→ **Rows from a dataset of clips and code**
----------
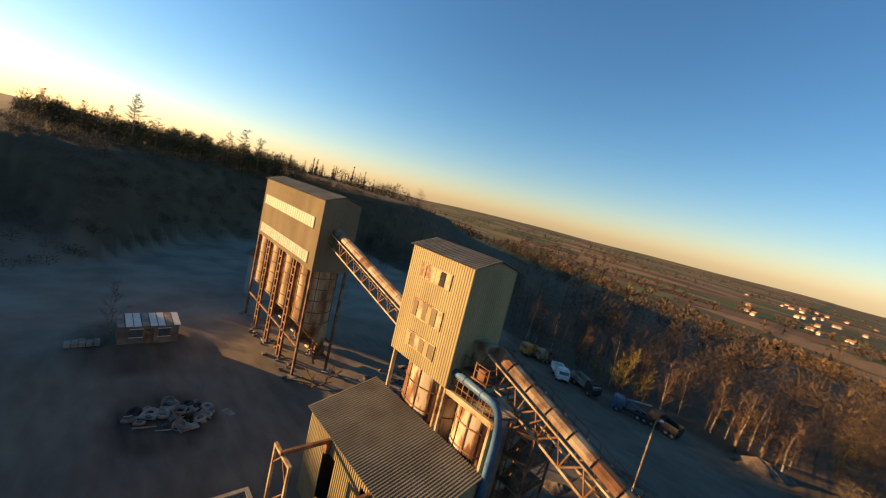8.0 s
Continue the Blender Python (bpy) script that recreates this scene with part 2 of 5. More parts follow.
def thing(name, label, category, group="", kind="", m=None):
    """The Empty at the base of a thing."""
    ob = new(name)
    if m is not None:
        ob.matrix_basis = m
    return tagged(ob, label, category, group, kind)


def solid(name, mesh, mat, label, category, group="", kind="", smooth=False):
    return tagged(part(name, mesh, mat, None, "", smooth), label, category, group, kind)


# ---- the lie of the land ----
ROAD_Y = np.array([-400, -120, -72, -55, -43, -36, -30, -24, -21, -15, -8, -3, 3, 8, 12, 400.0])
ROAD_Z = np.array([4.0, 5.0, 6.0, 6.5, 6.8, 7.05, 7.5, 8.3, 8.7, 9.4, 10.15, 10.5, 10.95, 10.65, 10.2, 10.0])
LEFT_Y = np.array([-90, -55, -50, -44, -39, -36, -31, -27, -21, -15, -10, -7, -4, 0, 3, 8.0])
LEFT_X = np.array([-9, -7, -1.6, -0.9, 0.2, 0.6, 0.9, 0.2, -1.7, -3.6, -4.9, -3.7, -1.8, -1.1, -0.9, -1.0])
RIGHT_Y = np.array([-46, -43, -38, -36, -33, -28, -22, -17, -10, -6, -3, 0, 5, 9.0])
RIGHT_X = np.array([10.4, 9.0, 7.2, 6.5, 5.8, 5.0, 4.2, 3.8, 3.6, 3.3, 2.8, 2.9, 3.6, 6.0])


def step(a, b, x):
    t = np.clip((x - a) / (b - a), 0, 1)
    return t * t * (3 - 2 * t)


def waves(x, y, s, seed=0.0):
    """A smooth, irregular field of about -1 to 1 with features of s metres."""
    u, v = x / s + seed * 3.1, y / s - seed * 1.7
    return (np.sin(u * 1.0 + 1.3 * np.sin(v * 0.9 + seed)) + np.sin(v * 1.27 + 1.1 * np.sin(u * 0.83 + 2.0 + seed)) + 0.6 * np.sin(2.1 * u + 1.7 * v + seed) + 0.5 * np.sin(2.9 * v - 2.3 * u)) / 3.1


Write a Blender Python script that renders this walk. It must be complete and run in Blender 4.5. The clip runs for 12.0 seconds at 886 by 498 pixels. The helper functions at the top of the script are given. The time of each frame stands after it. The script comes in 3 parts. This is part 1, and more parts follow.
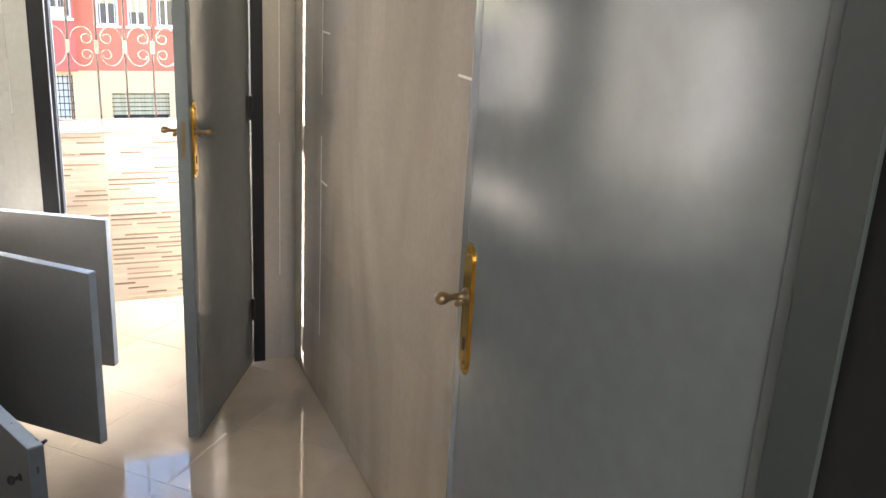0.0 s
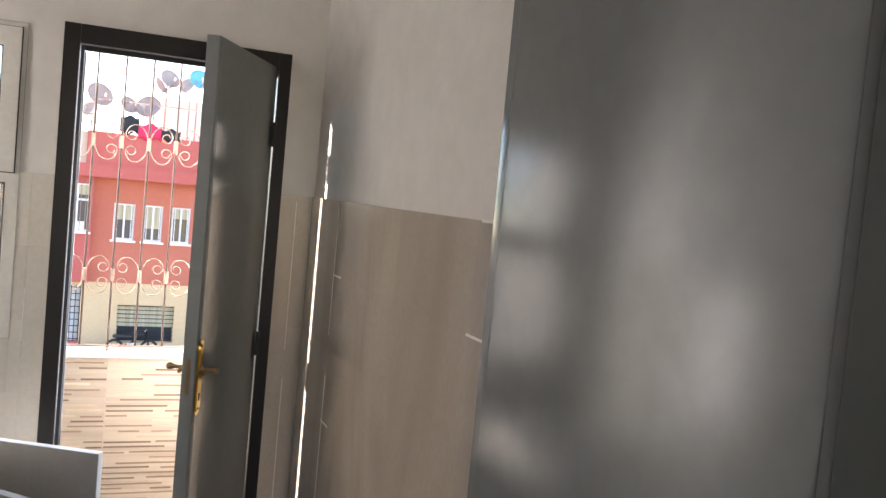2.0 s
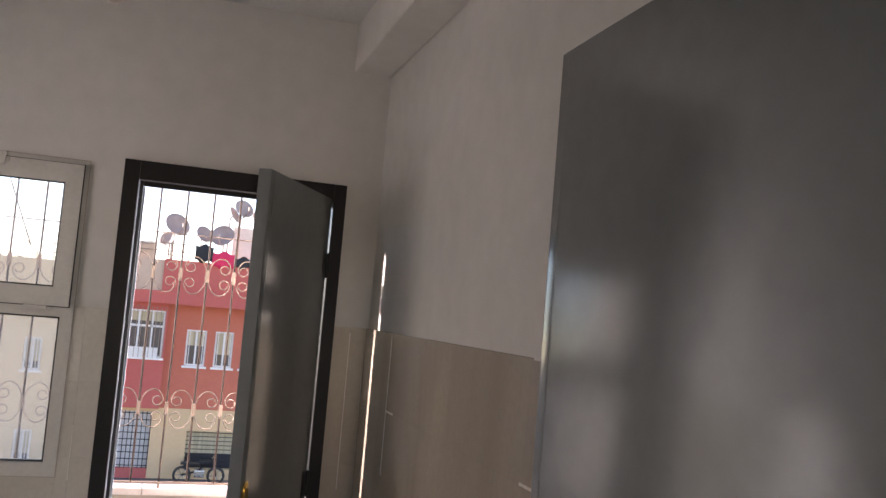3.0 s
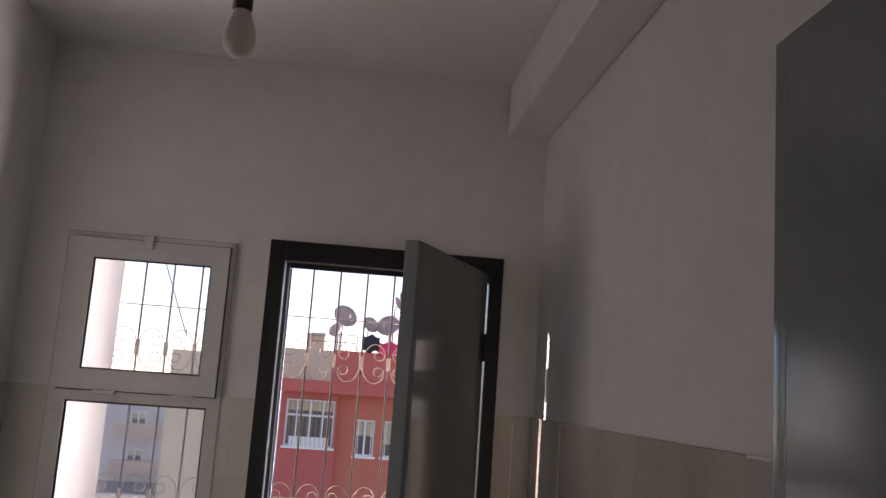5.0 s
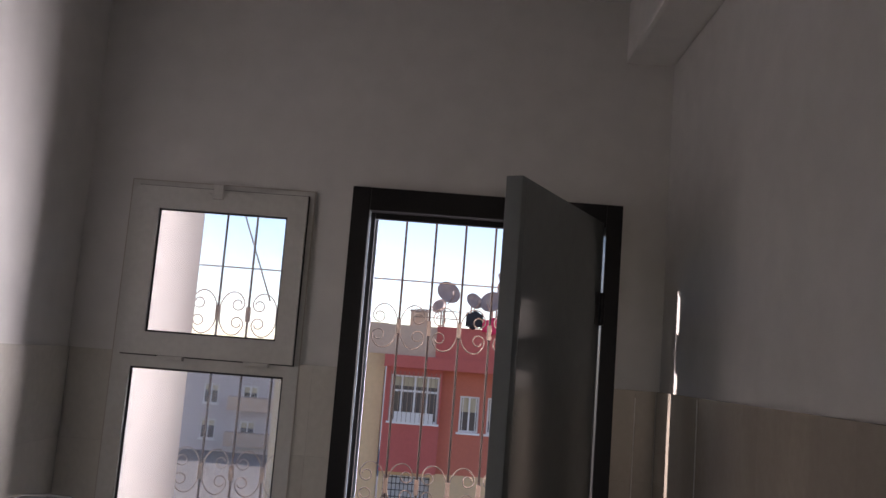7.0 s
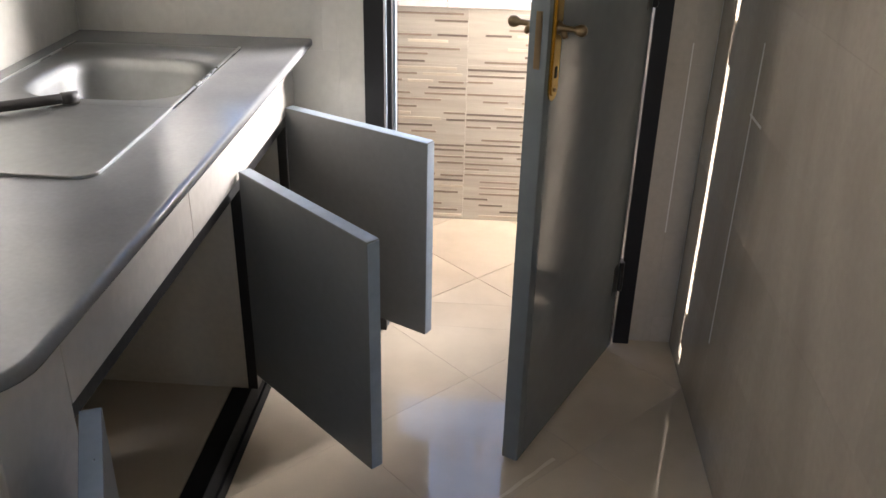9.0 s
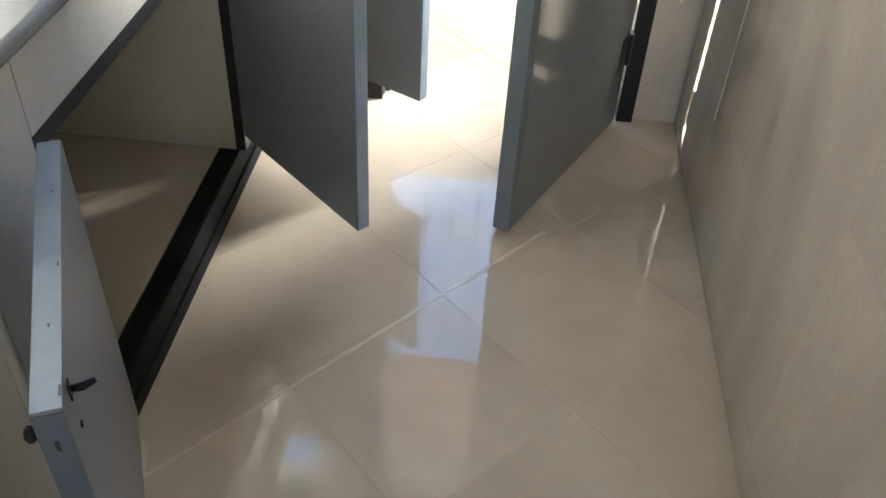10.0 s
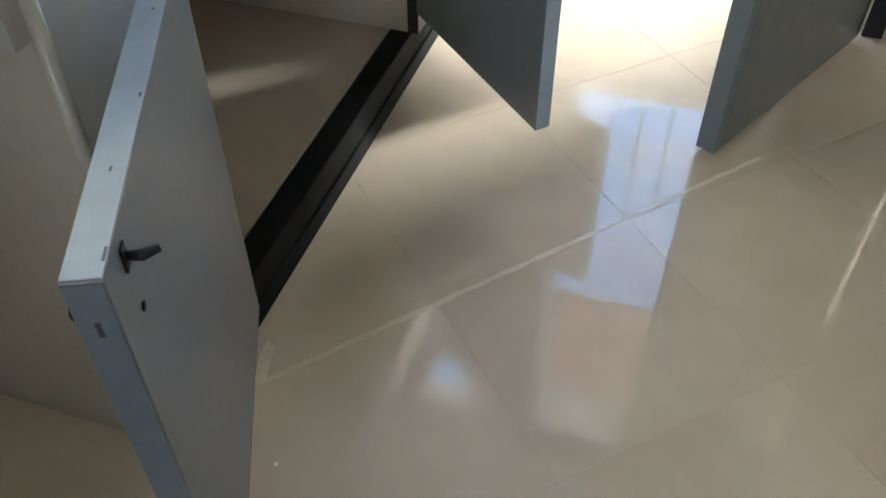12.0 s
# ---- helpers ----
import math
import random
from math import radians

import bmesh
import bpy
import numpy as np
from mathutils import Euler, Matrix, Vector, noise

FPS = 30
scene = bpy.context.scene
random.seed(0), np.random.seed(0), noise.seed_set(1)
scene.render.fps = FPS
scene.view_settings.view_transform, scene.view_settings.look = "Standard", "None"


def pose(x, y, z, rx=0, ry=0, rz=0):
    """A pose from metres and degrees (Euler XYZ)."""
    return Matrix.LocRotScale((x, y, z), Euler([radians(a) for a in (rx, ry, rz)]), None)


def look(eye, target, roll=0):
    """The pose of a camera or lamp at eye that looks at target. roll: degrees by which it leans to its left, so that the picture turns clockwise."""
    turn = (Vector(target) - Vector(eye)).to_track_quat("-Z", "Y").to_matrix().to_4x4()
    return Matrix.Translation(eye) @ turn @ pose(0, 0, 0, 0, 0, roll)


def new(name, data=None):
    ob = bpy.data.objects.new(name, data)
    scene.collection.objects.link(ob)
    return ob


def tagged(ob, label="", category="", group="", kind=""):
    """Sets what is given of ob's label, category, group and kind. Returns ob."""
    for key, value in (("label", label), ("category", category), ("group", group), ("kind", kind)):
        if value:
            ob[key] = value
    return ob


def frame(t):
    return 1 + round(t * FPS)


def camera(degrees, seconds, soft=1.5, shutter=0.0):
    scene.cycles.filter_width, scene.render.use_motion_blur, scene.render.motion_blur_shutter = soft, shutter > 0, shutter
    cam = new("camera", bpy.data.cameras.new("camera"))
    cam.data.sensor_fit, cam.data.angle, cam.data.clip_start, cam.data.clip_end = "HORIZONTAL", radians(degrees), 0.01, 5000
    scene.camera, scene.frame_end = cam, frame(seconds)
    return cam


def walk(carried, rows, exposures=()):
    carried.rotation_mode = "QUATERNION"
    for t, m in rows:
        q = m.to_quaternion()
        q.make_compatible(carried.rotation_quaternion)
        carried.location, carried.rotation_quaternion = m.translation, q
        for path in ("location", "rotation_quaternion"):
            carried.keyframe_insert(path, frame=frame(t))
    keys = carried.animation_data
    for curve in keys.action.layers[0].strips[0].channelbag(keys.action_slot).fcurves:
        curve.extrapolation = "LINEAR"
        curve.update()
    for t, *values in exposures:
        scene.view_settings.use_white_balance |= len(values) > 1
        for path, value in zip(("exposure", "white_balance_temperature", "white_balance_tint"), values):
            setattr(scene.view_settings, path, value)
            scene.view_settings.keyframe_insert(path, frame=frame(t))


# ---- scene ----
cam = camera(53.6, 12.0)
PATH = [
    (0, (0.512, 0.558, 1.546), (1.258, 2.312, 0.941), 3.2),
    (0.5, (0.509, 0.571, 1.569), (1.265, 2.368, 1.122), 3.6),
    (1, (0.504, 0.561, 1.572), (1.264, 2.378, 1.222), 4.1),
    (1.5, (0.502, 0.573, 1.608), (1.257, 2.41, 1.369), 4.4),
    (2, (0.492, 0.564, 1.623), (1.241, 2.415, 1.51), 5.3),
    (2.5, (0.503, 0.584, 1.638), (1.234, 2.446, 1.63), 5.4),
    (3, (0.567, 0.653, 1.653), (1.147, 2.561, 1.806), 4.8),
    (3.5, (0.605, 0.698, 1.666), (1.08, 2.628, 1.887), 4.9),
    (3.7, (0.613, 0.731, 1.675), (1.056, 2.667, 1.905), 4.7),
    (5.3, (0.642, 1.02, 1.647), (0.812, 2.986, 1.974), 4.0),
    (5.5, (0.634, 1.072, 1.658), (0.785, 3.039, 1.984), 4.0),
    (6, (0.668, 1.185, 1.656), (0.685, 3.151, 2.022), 4.6),
    (6.5, (0.68, 1.275, 1.645), (0.669, 3.241, 2.014), 4.8),
    (6.7, (0.673, 1.301, 1.641), (0.659, 3.269, 1.999), 4.7),
    (8.3, (0.722, 1.578, 1.471), (0.587, 3.468, 0.83), 2.5),
    (8.5, (0.729, 1.578, 1.451), (0.596, 3.445, 0.748), 2.1),
    (9, (0.729, 1.591, 1.417), (0.616, 3.369, 0.51), 1.3),
    (9.5, (0.744, 1.607, 1.373), (0.638, 3.253, 0.243), 2.2),
    (10, (0.765, 1.622, 1.328), (0.669, 3.141, 0.03), 3.5),
    (10.5, (0.762, 1.645, 1.293), (0.68, 3.106, -0.07), 4.6),
    (11, (0.783, 1.67, 1.242), (0.537, 3.122, -0.112), 2.3),
    (11.5, (0.775, 1.707, 1.187), (0.414, 3.132, -0.169), 2.0),
    (12, (0.731, 1.792, 1.11), (0.287, 3.132, -0.307), -0.3),
]
EXPOSURES = [(0.0, 3.3, 6950, 14), (0.5, 3.06, 6950, 17), (1.5, 2.72, 7050, 19), (2.5, 2.36, 7100, 21), (3.0, 1.8, 7100, 25), (3.5, 1.62, 7100, 28), (5.3, 1.02, 6750, 28), (6.7, 0.65, 6650, 27),
             (8.3, 1.8, 7150, 27), (9.0, 2.5, 6750, 15), (9.5, 3.04, 6750, 11), (10.0, 3.5, 6480, 7), (12.0, 3.62, 6350, 4)]
walk(cam, [(t, look(eye, target, roll)) for t, eye, target, roll in PATH], EXPOSURES)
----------
→ **REQUIREMENTS**
Across the data above, how many lines include the word "with"? Give only the count.

→ **CORRECT RESPONSE**
2